Abschließend noch ein paar Worte zur Umsetzung der Entflechtung der einzelnen Glieder im Zuge einer richtig verstandenen Dreigliederung des Sozialen Organismus:
Damit eine wirklich sinnvolle Entflechtung der drei Glieder gelingt, bedarf es bei einem ausreichendem Teil der Bevölkerung der Erkenntnis, dass unter den gegebenen Umständen eine Umsetzung dringend benötigter Reformen unseres Wirtschafts- und Gesellschaftssystems nicht möglich ist. Wir leben in Strukturen, die sich destruktiv auf unser Leben und unsere Lebensgrundlagen auswirken und die deshalb abgelöst werden müssen durch eine völlige Neuaufteilung der Bereiche Geistes-, Rechts- und Wirtschaftsleben. Erst wenn eine ausreichende Anzahl von Menschen zu dieser Einsicht gelangt sein wird, wird eine Umsetzung der richtig geordneten Dreigliederung des Sozialen Organismus auf politischer Ebene Erfolg haben können.
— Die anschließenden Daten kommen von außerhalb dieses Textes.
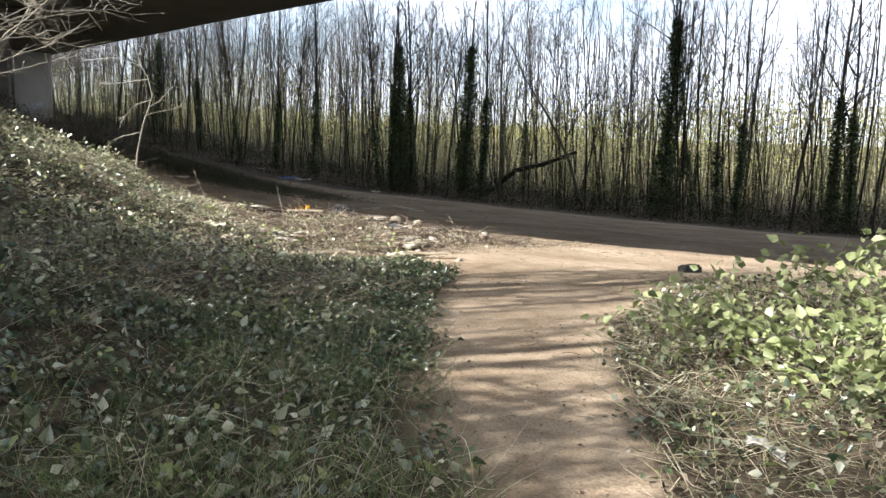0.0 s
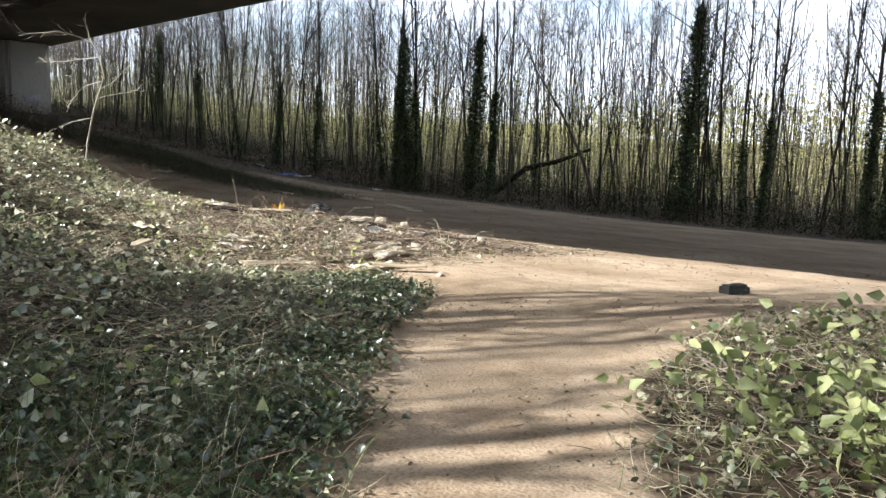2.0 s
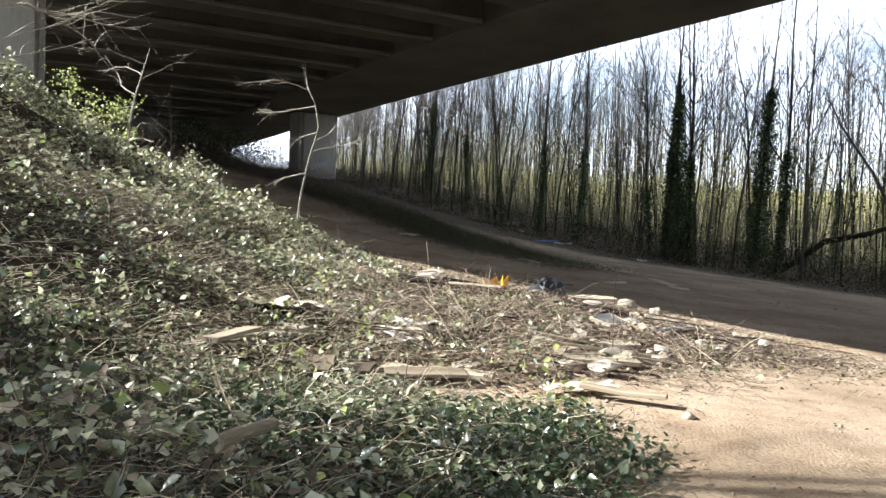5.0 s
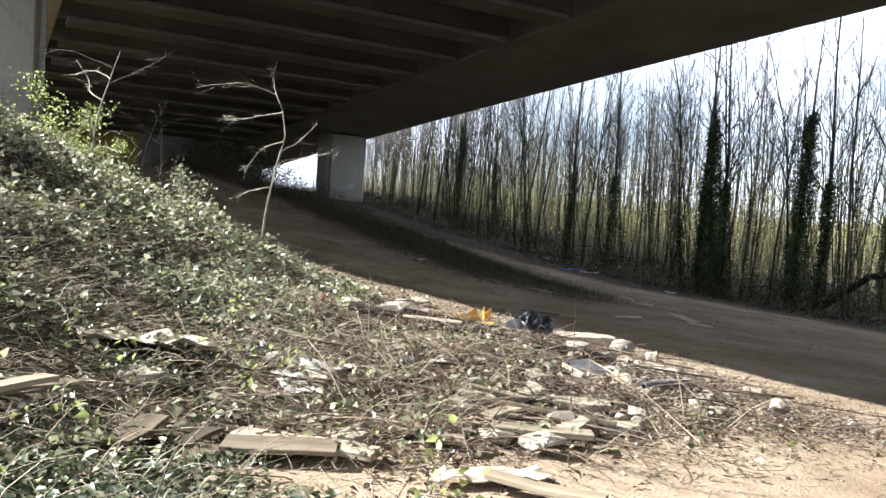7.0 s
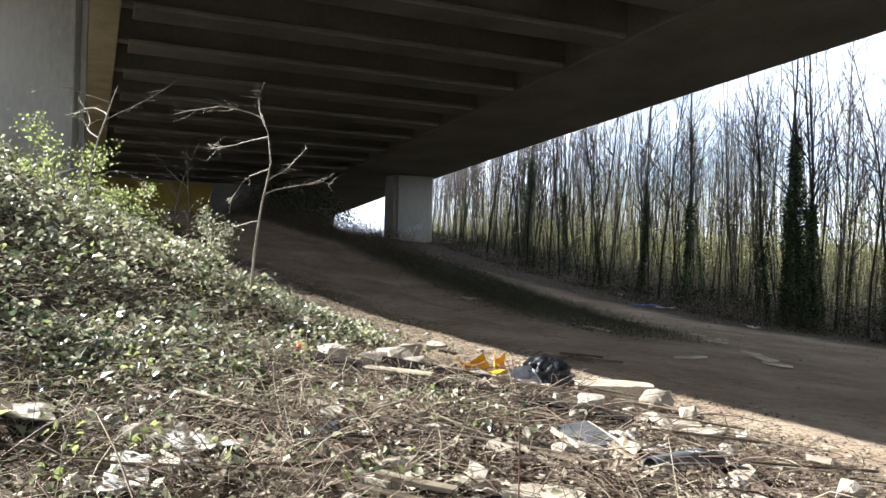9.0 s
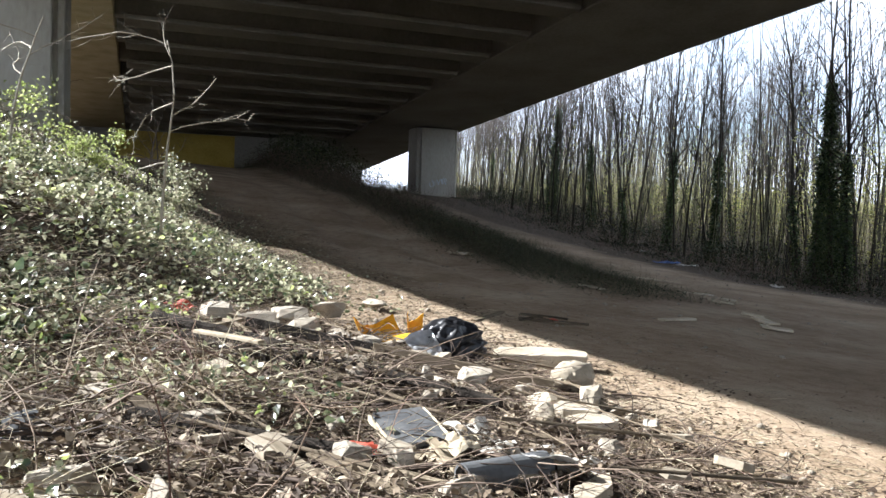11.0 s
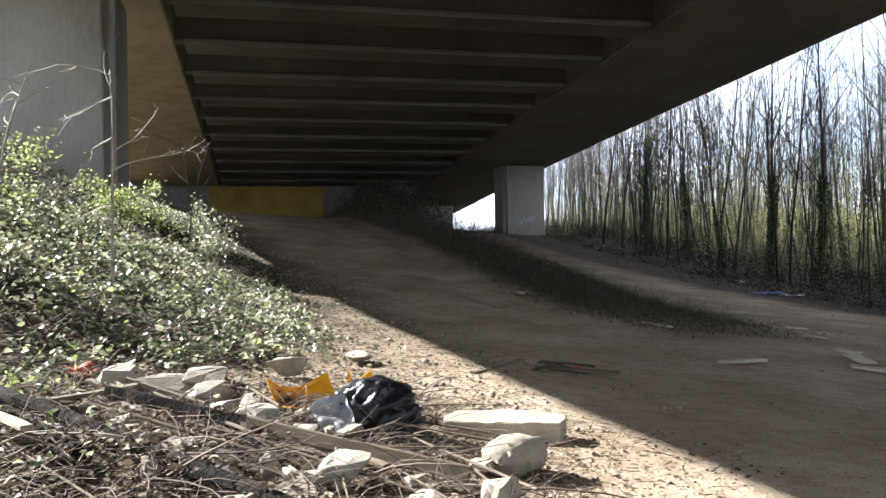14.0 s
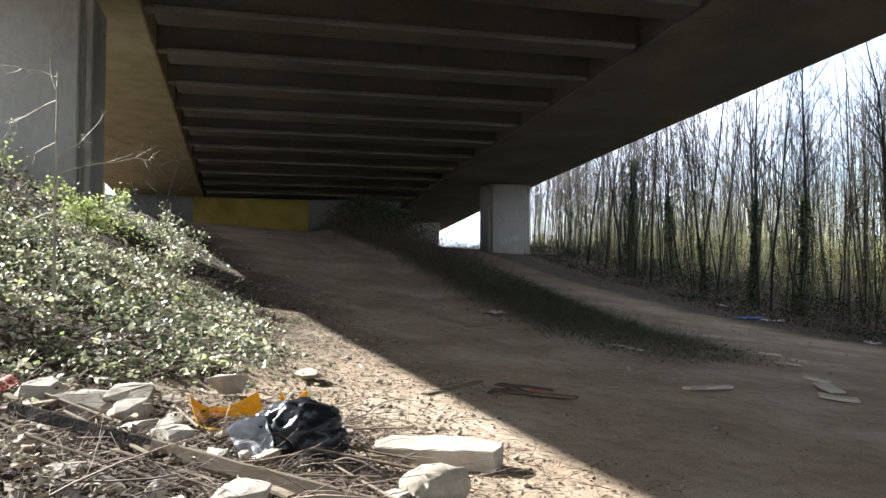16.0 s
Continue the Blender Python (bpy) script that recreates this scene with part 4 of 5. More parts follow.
def log_mesh(length, radius, seed=0, knots=0.12, sides=10):
    r = random.Random(seed)
    bm = bmesh.new()
    n = max(5, int(length / 0.12))
    rows = []
    cx = cy = 0.0
    for i in range(n + 1):
        cx, cy = cx + r.gauss(0, radius * 0.07), cy + r.gauss(0, radius * 0.07)
        taper = 1 - 0.25 * i / n
        rows.append([bm.verts.new((-length / 2 + length * i / n, cx + math.cos(6.2832 * k / sides) * radius * taper * (1 + r.uniform(-knots, knots)),
                                   radius + cy + math.sin(6.2832 * k / sides) * radius * taper * (1 + r.uniform(-knots, knots)))) for k in range(sides)])
    for a, b in zip(rows, rows[1:]):
        for k in range(sides):
            bm.faces.new((a[k], a[(k + 1) % sides], b[(k + 1) % sides], b[k]))
    bm.faces.new(rows[0][::-1]), bm.faces.new(rows[-1])
    bmesh.ops.recalc_face_normals(bm, faces=bm.faces)
    return bm


def film_mesh(x, y, seed, crumple=0.06, thick=0.006, n=14, fold=0.0, fine=5.5):
    """A crumpled sheet with thickness."""
    bm = bmesh.new()
    off = Vector((seed * 3.7, seed * 1.9, seed))
    grid = []
    for i in range(n + 1):
        row = []
        for j in range(n + 1):
            a, b = i / n - 0.5, j / n - 0.5
            p = Vector((a * x, b * y, 0)) * (1 + 0.18 * noise.noise(Vector((a * 3, b * 3, seed))))
            h = abs(noise.noise(p * fine + off)) * 1.4 + abs(noise.noise(p * fine * 2.4 + off)) * 0.4
            p.z = crumple * h + fold * max(0, a) * x
            row.append(bm.verts.new(p))
        grid.append(row)
    for i in range(n):
        for j in range(n):
            bm.faces.new((grid[i][j], grid[i + 1][j], grid[i + 1][j + 1], grid[i][j + 1]))
    bmesh.ops.recalc_face_normals(bm, faces=bm.faces)
    bmesh.ops.solidify(bm, geom=bm.faces[:], thickness=thick)
    low_z = min(v.co.z for v in bm.verts)
    for v in bm.verts:
        v.co.z -= low_z
    return bm


def sack_mesh(x, y, z, seed):
    """A part-filled plastic sack, slumped, with folds that gather towards its neck."""
    bm = bmesh.new()
    bmesh.ops.create_icosphere(bm, subdivisions=5, radius=1.0)
    off = Vector((seed, seed * 2.3, 0))
    for v in bm.verts:
        d = v.co.copy()
        around = math.atan2(d.z, d.y)
        bend = 1.2 * noise.noise(d * 1.3 + off)
        folds = abs(math.sin(around * 3.5 + 2.5 * d.x + 2 * bend)) * (0.35 + 0.65 * abs(d.x))
        ridge = 1 - abs(noise.noise(d * 1.6 + off)) * 1.7
        crease = abs(noise.noise(d * 3.6 + off)) + 0.6 * abs(noise.noise(d * 7.5 - off))
        k = 0.80 + 0.22 * ridge - 0.14 * folds - 0.13 * crease
        v.co = Vector((d.x * x / 2 * k, d.y * y / 2 * k, (max(d.z, -0.55) * k + 0.5) * z / 1.5))
    return bm


def line_up(name, mat, a, b, thick, label, category, round_=False, width=0.1, lift=0.02, seed=1, group="", lift_end=None):
    """A board or log laid from a to b (u, v)."""
    pa, pb = P(*a, surface(*a) + lift), P(*b, surface(*b) + (lift if lift_end is None else lift_end))
    length = (pb - pa).length
    bm = log_mesh(length, thick, seed) if round_ else board_mesh(length, width, thick, seed)
    d = pb - pa
    m = Matrix.Translation((pa + pb) / 2) @ Matrix.Rotation(math.atan2(d.y, d.x), 4, "Z") @ Matrix.Rotation(-math.atan2(d.z, math.hypot(d.x, d.y)), 4, "Y")
    return solid(name, bm, mat, m, label, category, group)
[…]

Aber selbstverständlich muss nicht auf eine Umsetzung von parlamentarischer Seite her gewartet werden. Seit Rudolf Steiner seine Thesen zur Dreigliederung des Sozialen Organismus veröffentlichte, gab es zahlreiche Initiativen im In- und Ausland zur Gründung freier Schulen und Krankenhäuser sowie zum assoziativen Wirtschaften (heißt Hersteller, Händler und Verbraucher schließen sich zusammen und legen gemeinsam fest, was zu welchem Preis und in welcher Menge benötigt wird). Auch wenn diese Initiativen bislang meist lokal begrenzt geblieben sind, künden sie doch von einer anderen, einer zukünftigen Welt.